Этот страх воплотился отчасти в «Пляске смерти» (нем. Totentanz, фр. dance macabre, исп. danza de la muerte, итал. ballo della morte, англ. dance of death), которая представляла собой «синтетический жанр, существовавший в европейской культуре с сер. XIV по первую половину XVI в. и представляющий собой сопровождаемый стихотворным комментарием иконографический сюжет, танец скелетов с новопреставленными». (Реутин М. Ю. Пляска смерти. Словарь средневековой культуры. Текст/ М. Реутин – М., 2003. С. 360]
Жанр этот возник в Центральной Германии и распространился в других странах Европы в формах, соответствующим культурным и художественным особенностям того или иного региона. «Тема danse macabre была широко распространена в позднее-среднвековом искусстве и литературе. Одной из причин ее популярности была Черная смерть, которая опустошила Европу в середине 14 века. Образы danse macabre, где персонификация хоровода Смерти со смертными указывает на мимолетность земных дел и призывает зрителя к размышлению о неотвратимости смерти – memento mori!» [Dance macabre in St. Mary, s Church nin Lubeck. – In: Anu Mand. Bernt Notke. Between Innovation and Tradition. [Текст] – Mand A. Tallinn: Niguliste, 2010. P. 17]
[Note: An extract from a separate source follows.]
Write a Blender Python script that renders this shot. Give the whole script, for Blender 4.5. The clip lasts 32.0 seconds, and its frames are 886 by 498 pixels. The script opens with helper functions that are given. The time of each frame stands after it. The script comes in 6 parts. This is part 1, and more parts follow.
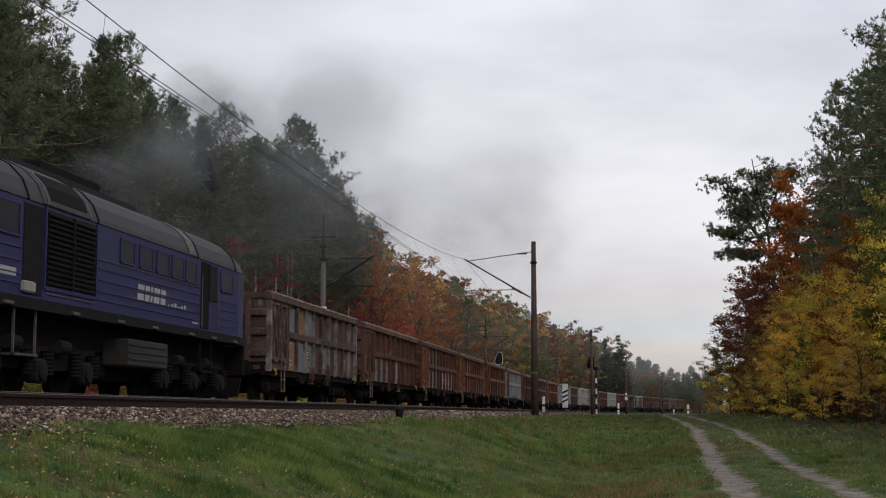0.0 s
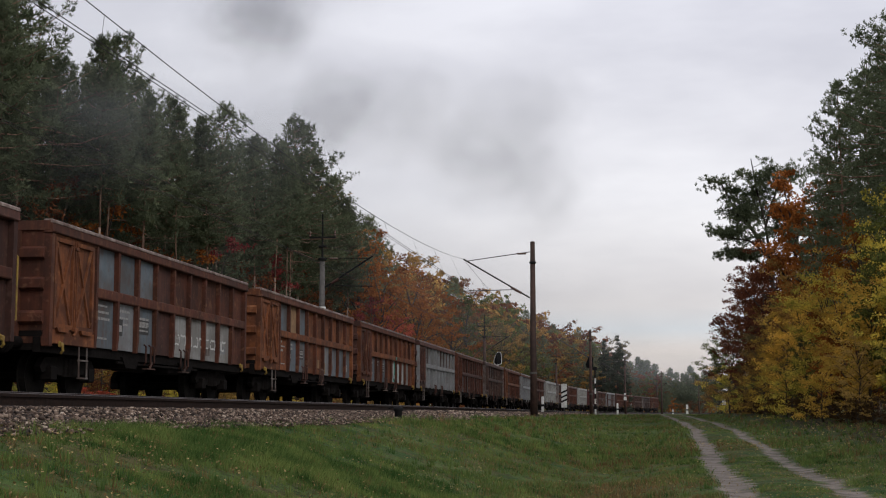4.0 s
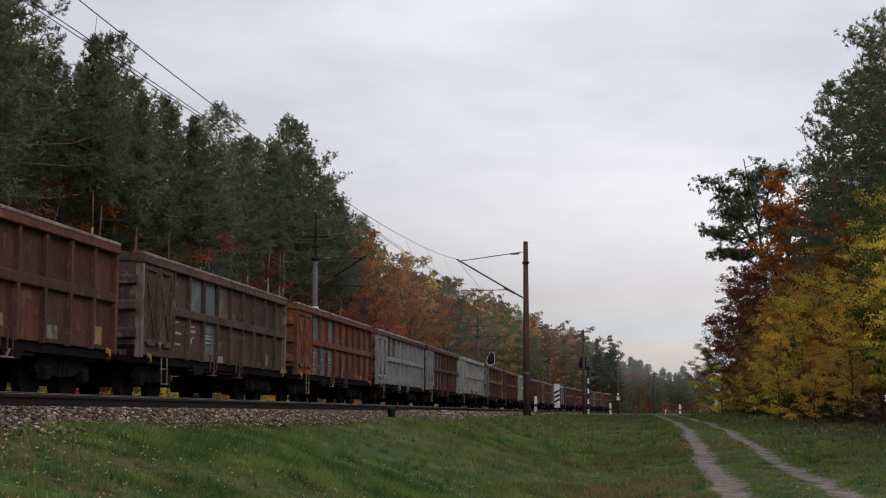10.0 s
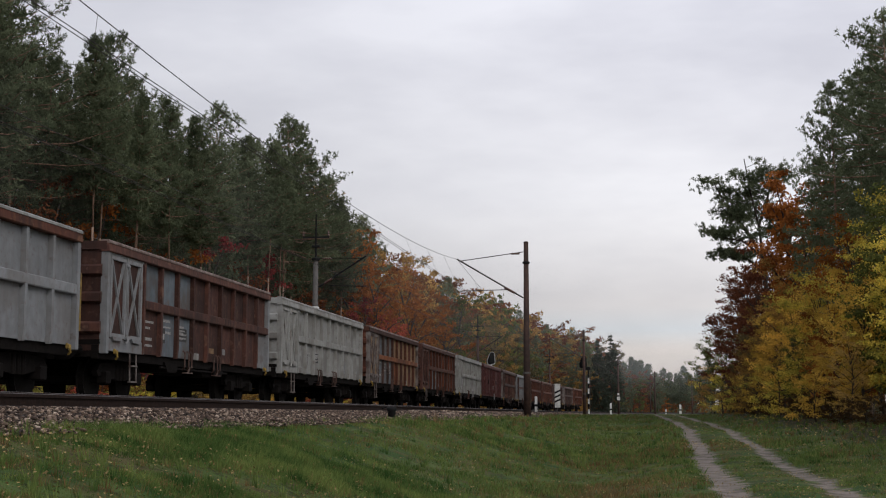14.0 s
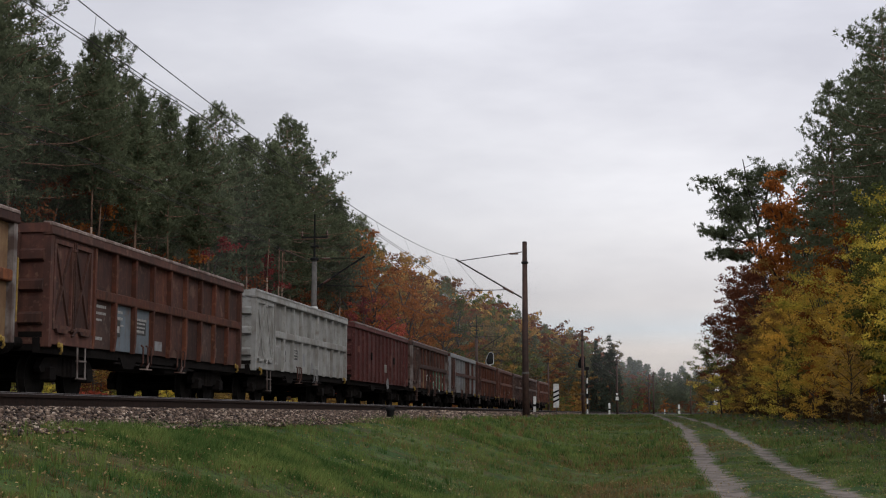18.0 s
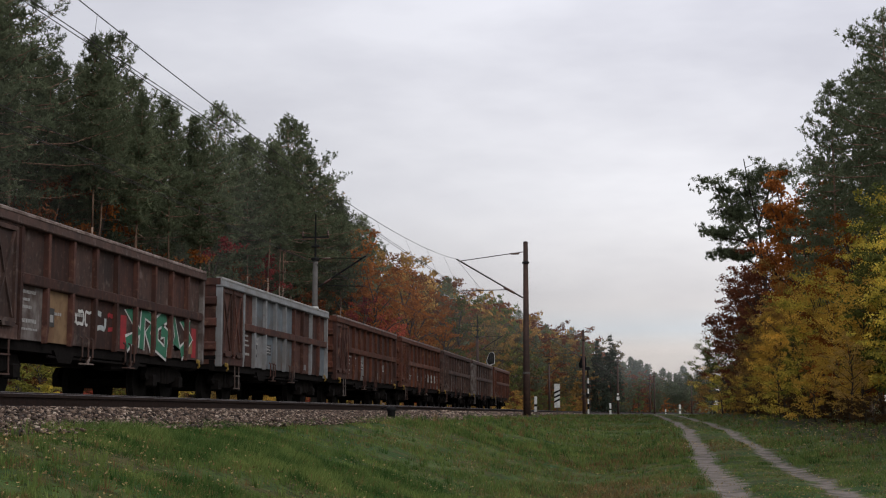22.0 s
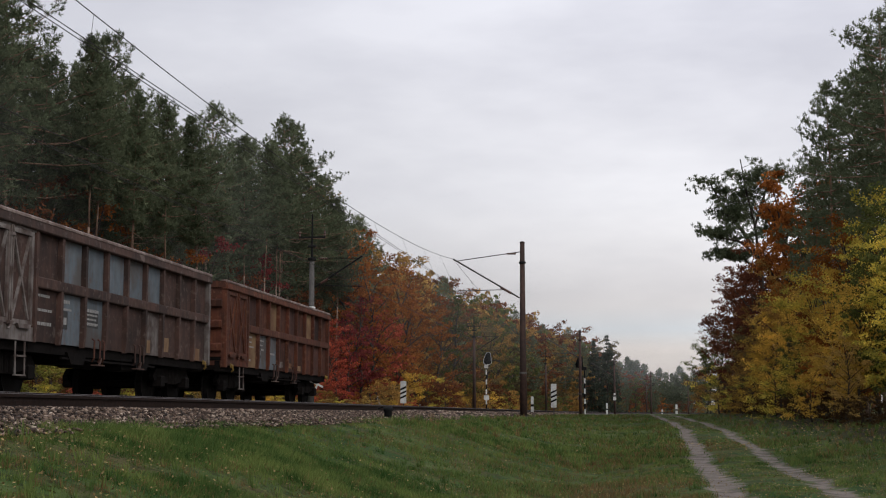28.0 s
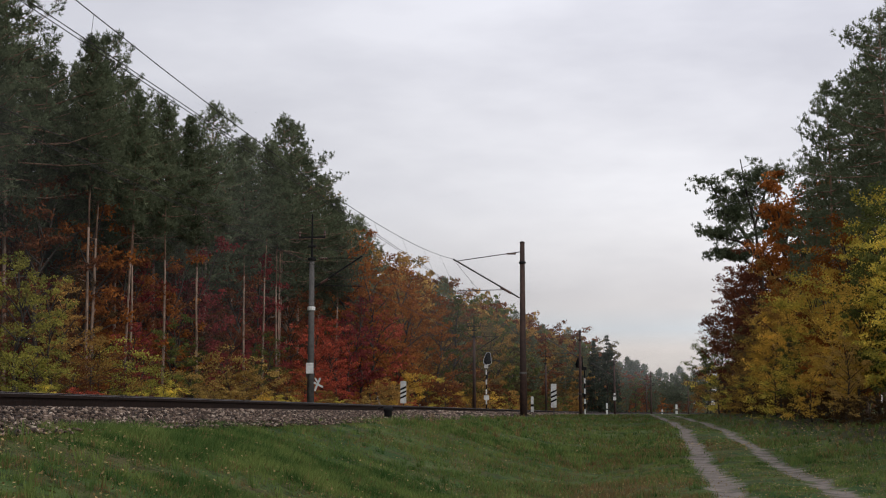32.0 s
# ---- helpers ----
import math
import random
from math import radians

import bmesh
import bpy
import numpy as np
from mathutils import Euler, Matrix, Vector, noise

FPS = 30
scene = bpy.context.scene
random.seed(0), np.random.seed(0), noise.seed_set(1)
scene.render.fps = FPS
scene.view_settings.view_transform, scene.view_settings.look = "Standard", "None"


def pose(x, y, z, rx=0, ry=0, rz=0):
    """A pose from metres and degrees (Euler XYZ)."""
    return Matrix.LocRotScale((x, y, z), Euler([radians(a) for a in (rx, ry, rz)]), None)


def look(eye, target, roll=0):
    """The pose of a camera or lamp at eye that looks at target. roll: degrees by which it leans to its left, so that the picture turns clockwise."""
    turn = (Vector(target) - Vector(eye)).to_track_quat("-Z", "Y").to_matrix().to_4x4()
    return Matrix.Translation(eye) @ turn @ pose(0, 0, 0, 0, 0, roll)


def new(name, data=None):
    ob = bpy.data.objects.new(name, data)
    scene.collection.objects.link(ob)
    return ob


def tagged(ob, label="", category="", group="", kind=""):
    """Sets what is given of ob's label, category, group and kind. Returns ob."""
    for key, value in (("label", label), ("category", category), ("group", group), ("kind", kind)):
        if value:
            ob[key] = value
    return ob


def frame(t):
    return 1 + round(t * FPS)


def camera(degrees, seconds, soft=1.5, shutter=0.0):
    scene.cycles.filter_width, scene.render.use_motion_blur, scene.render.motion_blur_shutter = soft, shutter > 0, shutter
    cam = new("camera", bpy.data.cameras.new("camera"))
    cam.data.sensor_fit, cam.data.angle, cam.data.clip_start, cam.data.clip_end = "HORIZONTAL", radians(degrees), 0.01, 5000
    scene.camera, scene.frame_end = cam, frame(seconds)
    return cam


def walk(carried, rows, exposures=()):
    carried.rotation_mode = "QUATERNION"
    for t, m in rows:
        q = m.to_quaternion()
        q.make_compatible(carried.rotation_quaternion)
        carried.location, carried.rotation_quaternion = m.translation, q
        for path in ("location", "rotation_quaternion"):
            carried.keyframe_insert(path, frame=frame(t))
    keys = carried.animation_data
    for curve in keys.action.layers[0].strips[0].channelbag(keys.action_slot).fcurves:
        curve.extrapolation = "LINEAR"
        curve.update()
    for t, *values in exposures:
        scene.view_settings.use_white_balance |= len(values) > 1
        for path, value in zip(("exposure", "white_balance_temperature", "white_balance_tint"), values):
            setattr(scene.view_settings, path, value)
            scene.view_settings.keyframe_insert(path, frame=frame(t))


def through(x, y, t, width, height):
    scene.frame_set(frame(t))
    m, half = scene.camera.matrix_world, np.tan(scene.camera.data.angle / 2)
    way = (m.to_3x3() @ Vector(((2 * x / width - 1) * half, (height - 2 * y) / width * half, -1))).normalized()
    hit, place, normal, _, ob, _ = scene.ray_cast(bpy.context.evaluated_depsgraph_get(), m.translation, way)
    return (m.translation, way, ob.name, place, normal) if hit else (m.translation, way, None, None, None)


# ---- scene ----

Бернт Нотке, автор «Танца смерти» в его двух известных нам вариантах, любекском и таллиннском, был одним из крупнейших художников Северной Европы, имел большую мастерскую в Любеке, был известен во всем балтийском регионе. «Бернт Нотке жил и работал в переходный период между эпохой Средневековья и ранней современности, между готикой и Ренессансом. С одной стороны, он все еще соблюдал каноны средневекового искусства, с другой применял многие новые художественные и технические решения». (Anu Mand. Bernt Notke. Between Innovation and Tradition. [Текст]/ Mand A. Tallinn: Niguliste, 2010.P. 9) Новизна технических решений является приметой того, что художественная жизнь не стоит на месте, хотя сюжеты произведений искусства могут жить веками и тысячелетиями. Каждый художник переосмысливает их в соответствии с установками и ценностями своей эпохи и говорит о них присущим этой эпохе языком. Это подтверждается как судьбой живописных произведений Бернта Нотке, так и музыкальным произведением современного композитора, которые мы рассмотрим в данной работе.